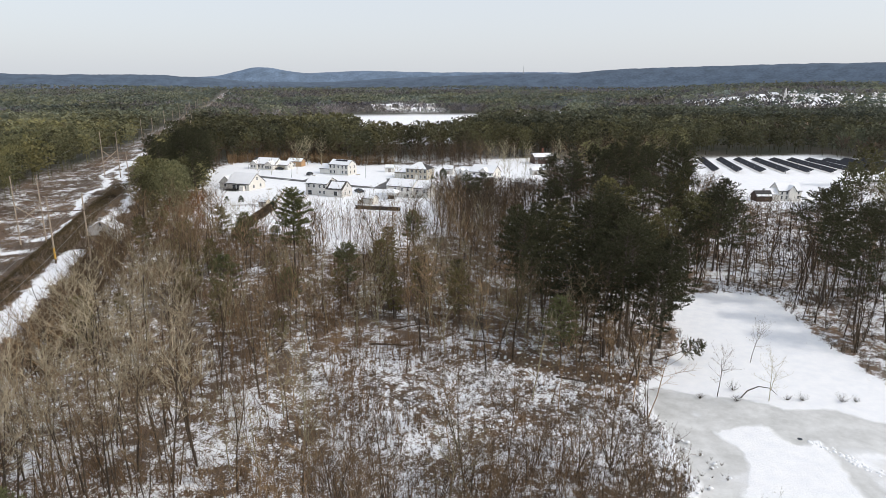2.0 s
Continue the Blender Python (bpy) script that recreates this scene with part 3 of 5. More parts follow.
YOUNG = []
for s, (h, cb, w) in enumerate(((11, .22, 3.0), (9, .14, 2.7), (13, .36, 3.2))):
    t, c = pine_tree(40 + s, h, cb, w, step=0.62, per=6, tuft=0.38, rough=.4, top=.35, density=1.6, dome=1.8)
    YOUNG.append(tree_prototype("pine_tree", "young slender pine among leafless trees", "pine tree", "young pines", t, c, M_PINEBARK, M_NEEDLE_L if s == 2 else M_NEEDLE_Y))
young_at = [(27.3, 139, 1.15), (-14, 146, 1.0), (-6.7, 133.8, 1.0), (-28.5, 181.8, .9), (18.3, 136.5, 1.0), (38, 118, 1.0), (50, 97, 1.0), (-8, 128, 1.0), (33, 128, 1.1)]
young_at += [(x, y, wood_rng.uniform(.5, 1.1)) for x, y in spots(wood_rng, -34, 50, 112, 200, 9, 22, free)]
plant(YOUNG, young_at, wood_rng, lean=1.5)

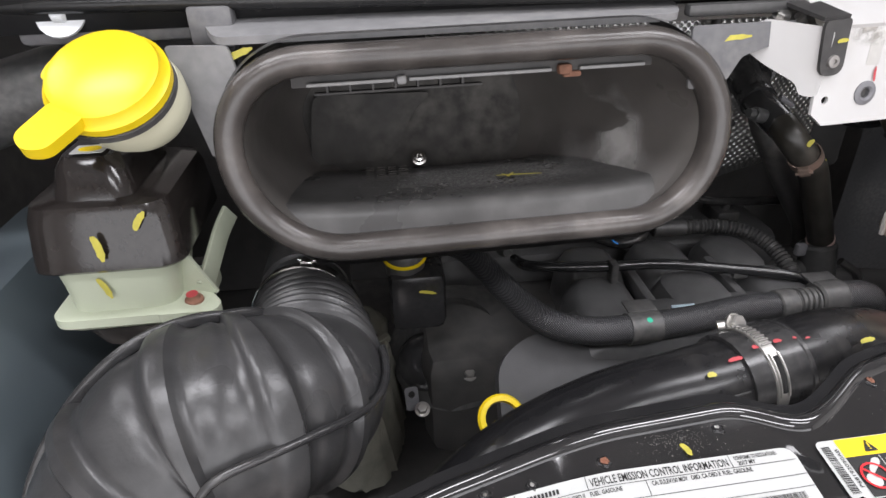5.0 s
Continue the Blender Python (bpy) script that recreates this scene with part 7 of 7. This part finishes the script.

· · · · · · ·

» **Exercise requirements**
Give an exact reproduction of every line, leaving out any picture.

» **Solution to this problem**
2.0 s
Continue the Blender Python (bpy) script that recreates this scene with part 3 of 5. More parts follow.
YOUNG = []
for s, (h, cb, w) in enumerate(((11, .22, 3.0), (9, .14, 2.7), (13, .36, 3.2))):
    t, c = pine_tree(40 + s, h, cb, w, step=0.62, per=6, tuft=0.38, rough=.4, top=.35, density=1.6, dome=1.8)
    YOUNG.append(tree_prototype("pine_tree", "young slender pine among leafless trees", "pine tree", "young pines", t, c, M_PINEBARK, M_NEEDLE_L if s == 2 else M_NEEDLE_Y))
young_at = [(27.3, 139, 1.15), (-14, 146, 1.0), (-6.7, 133.8, 1.0), (-28.5, 181.8, .9), (18.3, 136.5, 1.0), (38, 118, 1.0), (50, 97, 1.0), (-8, 128, 1.0), (33, 128, 1.1)]
young_at += [(x, y, wood_rng.uniform(.5, 1.1)) for x, y in spots(wood_rng, -34, 50, 112, 200, 9, 22, free)]
plant(YOUNG, young_at, wood_rng, lean=1.5)

5.0 s
Continue the Blender Python (bpy) script that recreates this scene with part 7 of 7. This part finishes the script.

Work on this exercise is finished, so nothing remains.